→ **GIVEN MATERIAL**
──────────────────────────────

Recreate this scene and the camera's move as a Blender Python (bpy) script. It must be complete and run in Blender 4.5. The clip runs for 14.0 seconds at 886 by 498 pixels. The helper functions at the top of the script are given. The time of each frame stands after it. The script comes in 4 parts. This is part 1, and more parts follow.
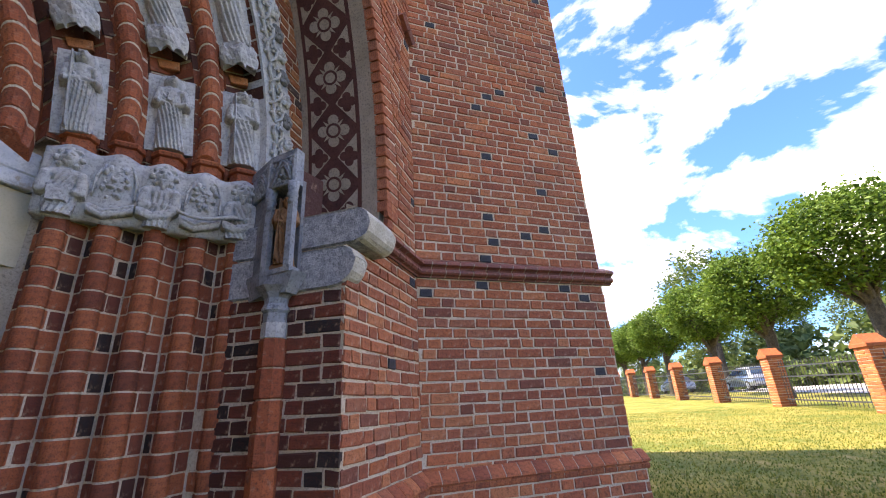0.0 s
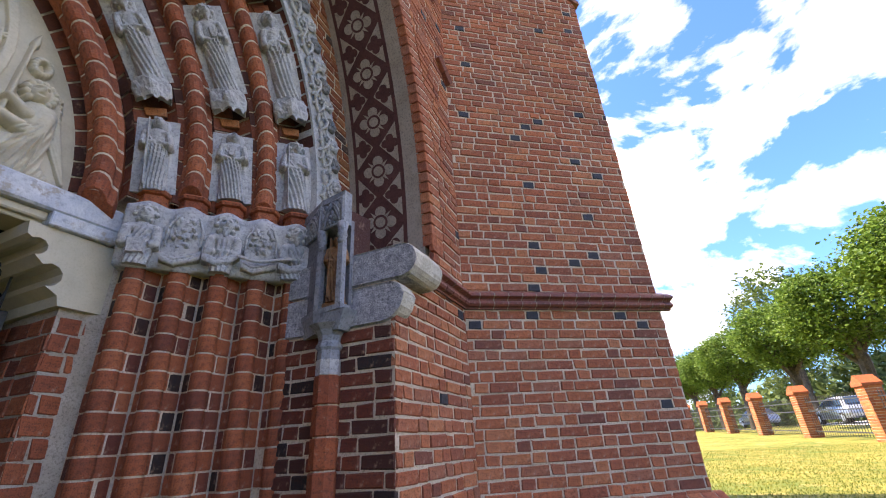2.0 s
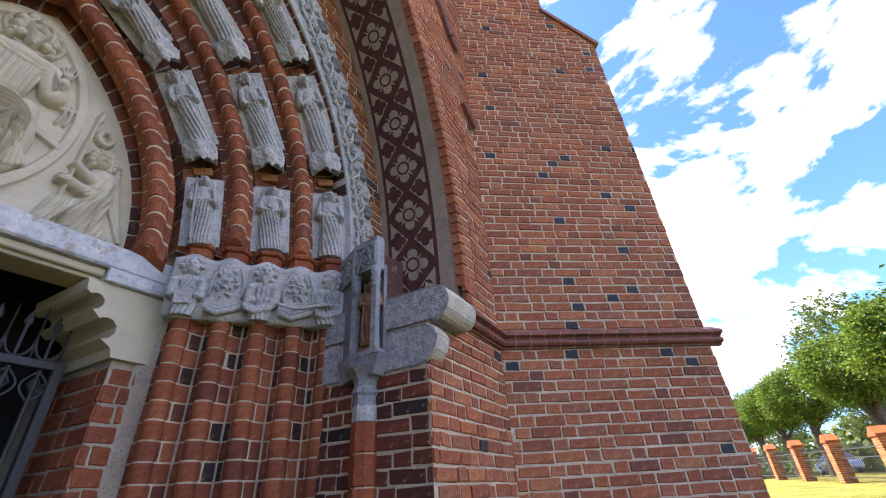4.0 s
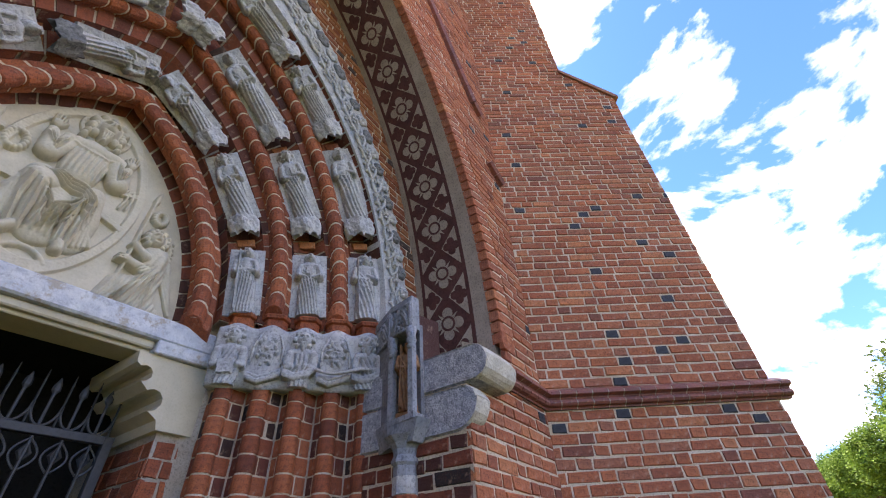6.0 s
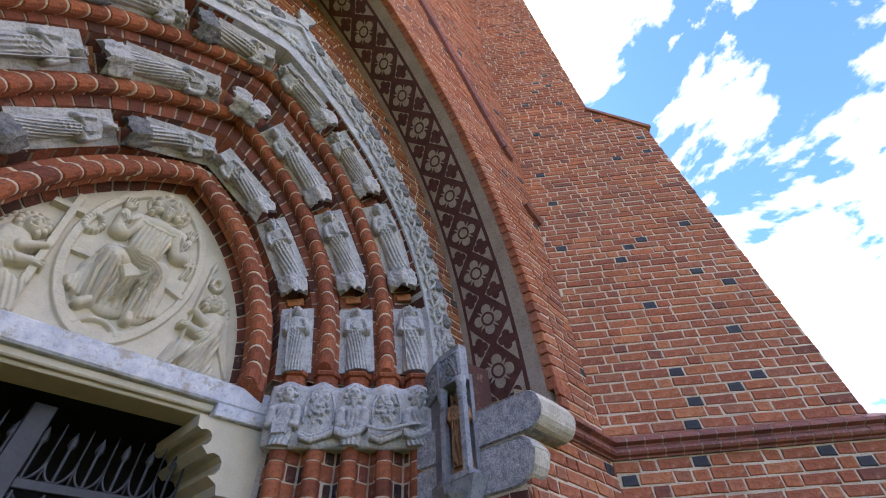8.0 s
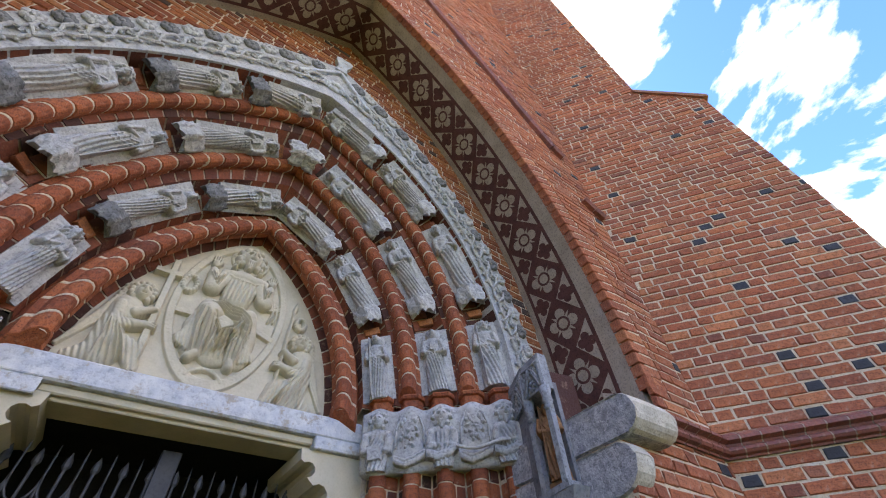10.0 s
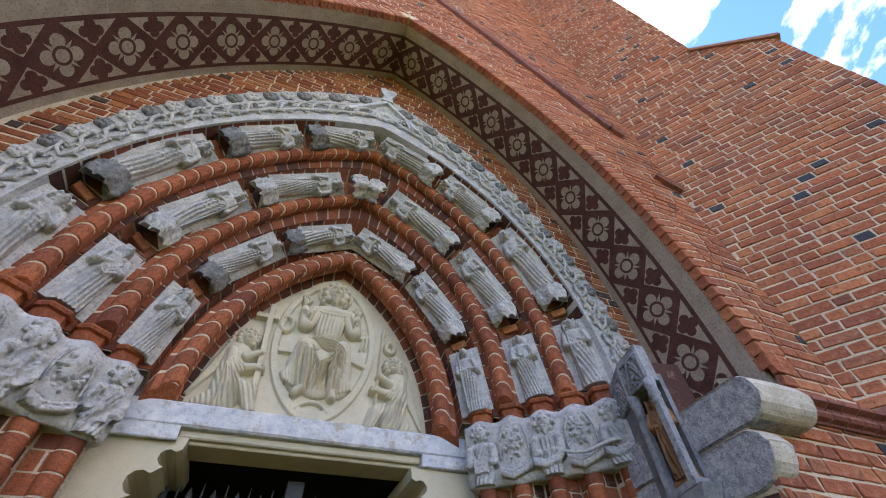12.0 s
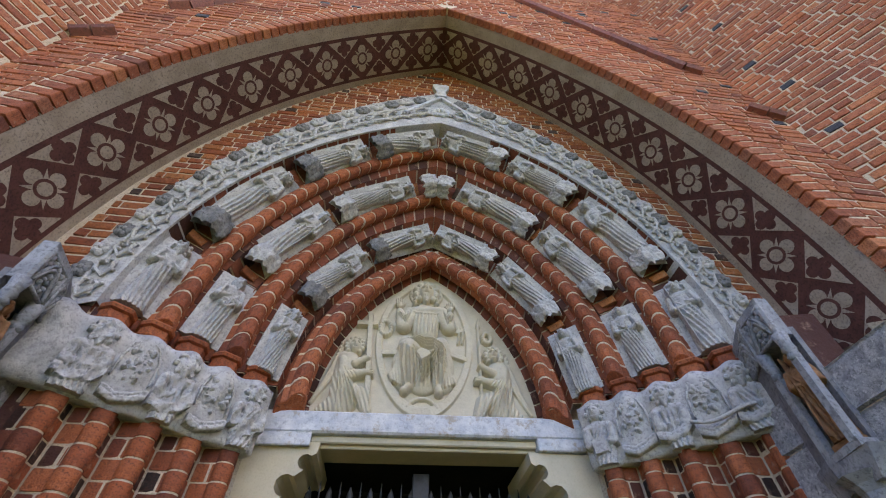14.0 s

──────────────────────────────

→ **WHAT IS ASKED**
Restate the entire listing word for word, excluding pictures.

→ **EXERCISE ANSWER**
Recreate this scene and the camera's move as a Blender Python (bpy) script. It must be complete and run in Blender 4.5. The clip runs for 14.0 seconds at 886 by 498 pixels. The helper functions at the top of the script are given. The time of each frame stands after it. The script comes in 4 parts. This is part 1, and more parts follow.
0.0 s
2.0 s
4.0 s
6.0 s
8.0 s
10.0 s
12.0 s
14.0 s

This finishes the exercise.